Exercise goal → Write the data out again exactly, with no pictures.

Data lines →

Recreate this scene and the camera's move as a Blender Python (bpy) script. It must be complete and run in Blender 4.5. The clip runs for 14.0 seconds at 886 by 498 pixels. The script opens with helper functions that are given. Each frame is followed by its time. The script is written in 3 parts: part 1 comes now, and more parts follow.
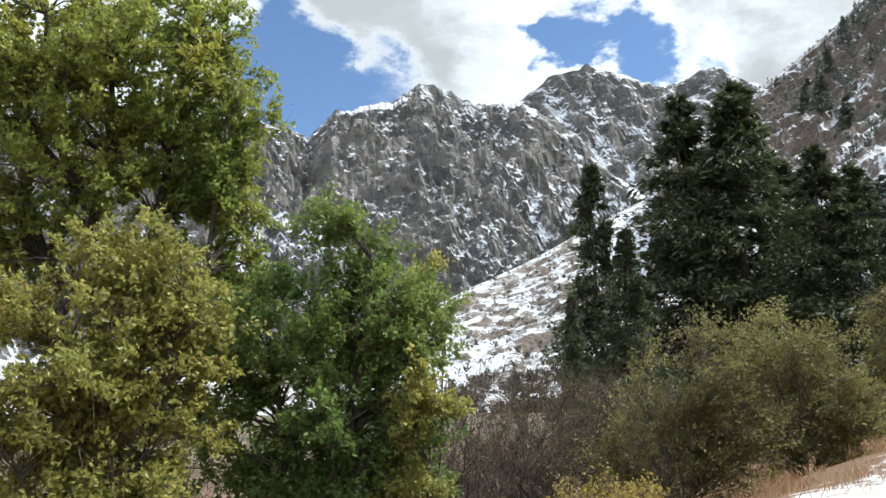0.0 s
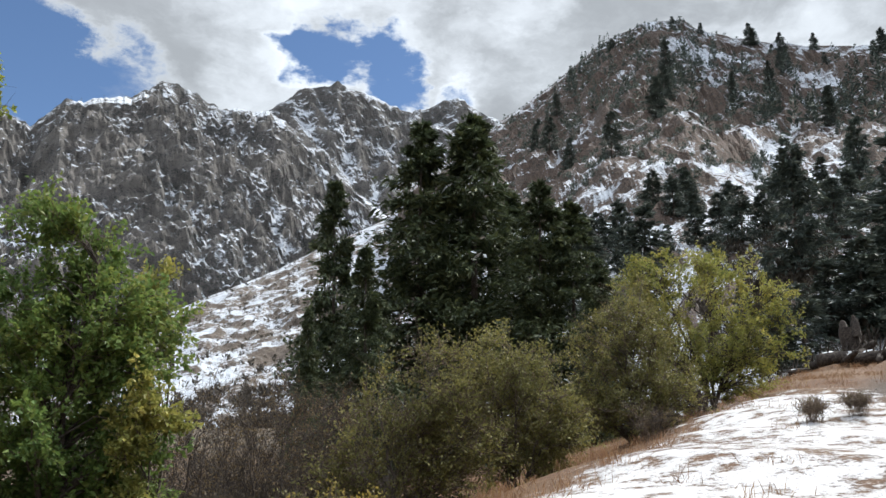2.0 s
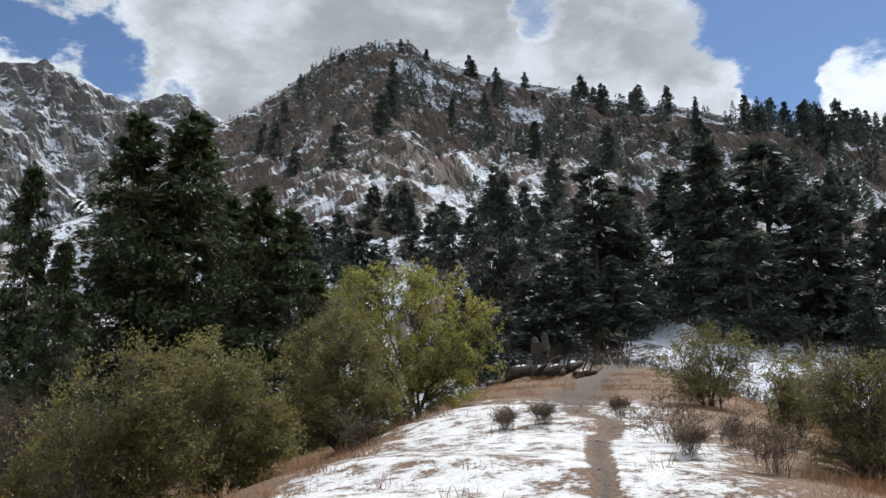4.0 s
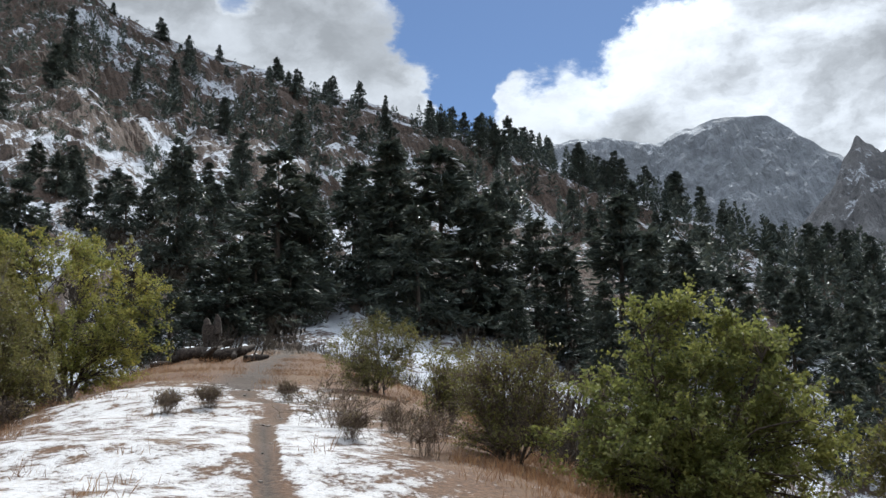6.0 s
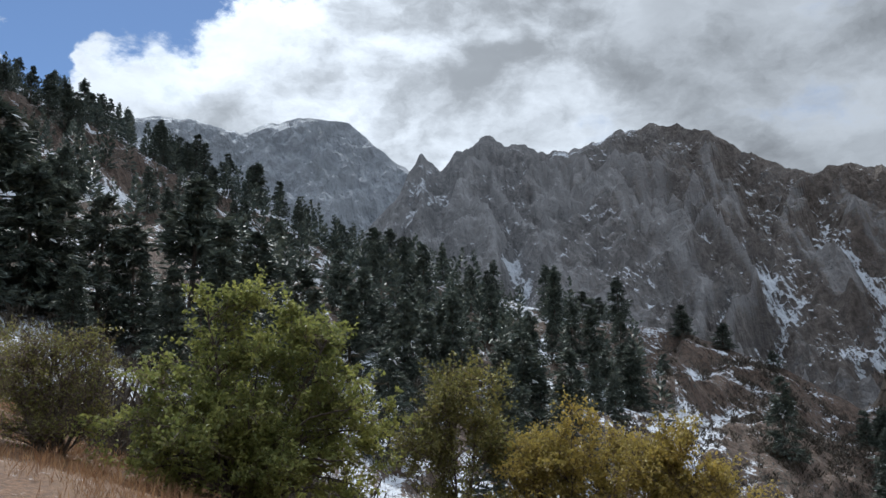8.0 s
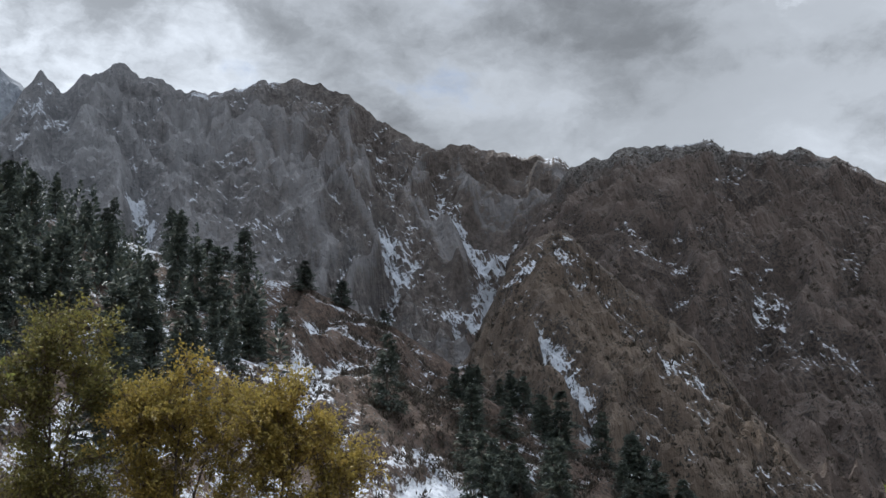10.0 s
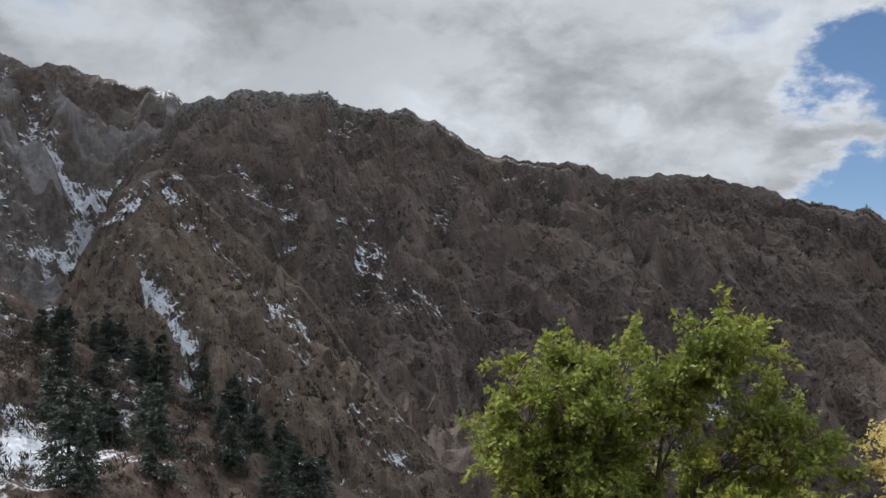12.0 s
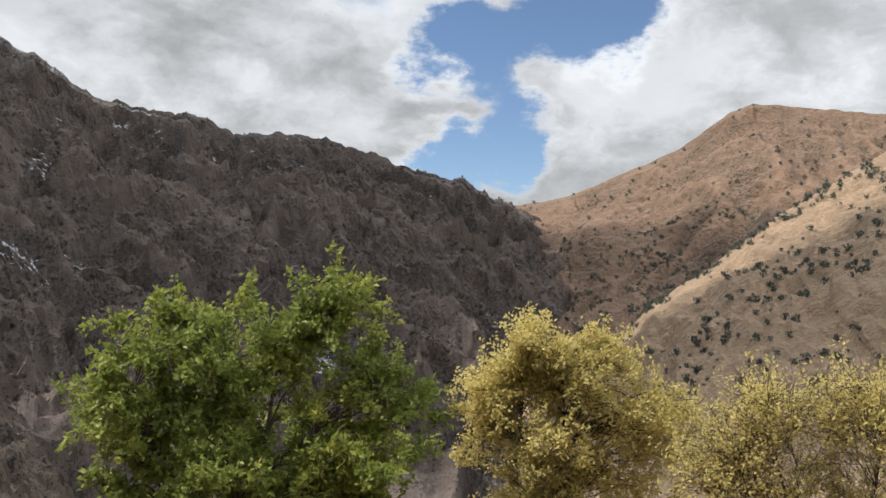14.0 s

Written answer →
Recreate this scene and the camera's move as a Blender Python (bpy) script. It must be complete and run in Blender 4.5. The clip runs for 14.0 seconds at 886 by 498 pixels. The script opens with helper functions that are given. Each frame is followed by its time. The script is written in 3 parts: part 1 comes now, and more parts follow.
0.0 s
2.0 s
4.0 s
6.0 s
8.0 s
10.0 s
12.0 s
14.0 s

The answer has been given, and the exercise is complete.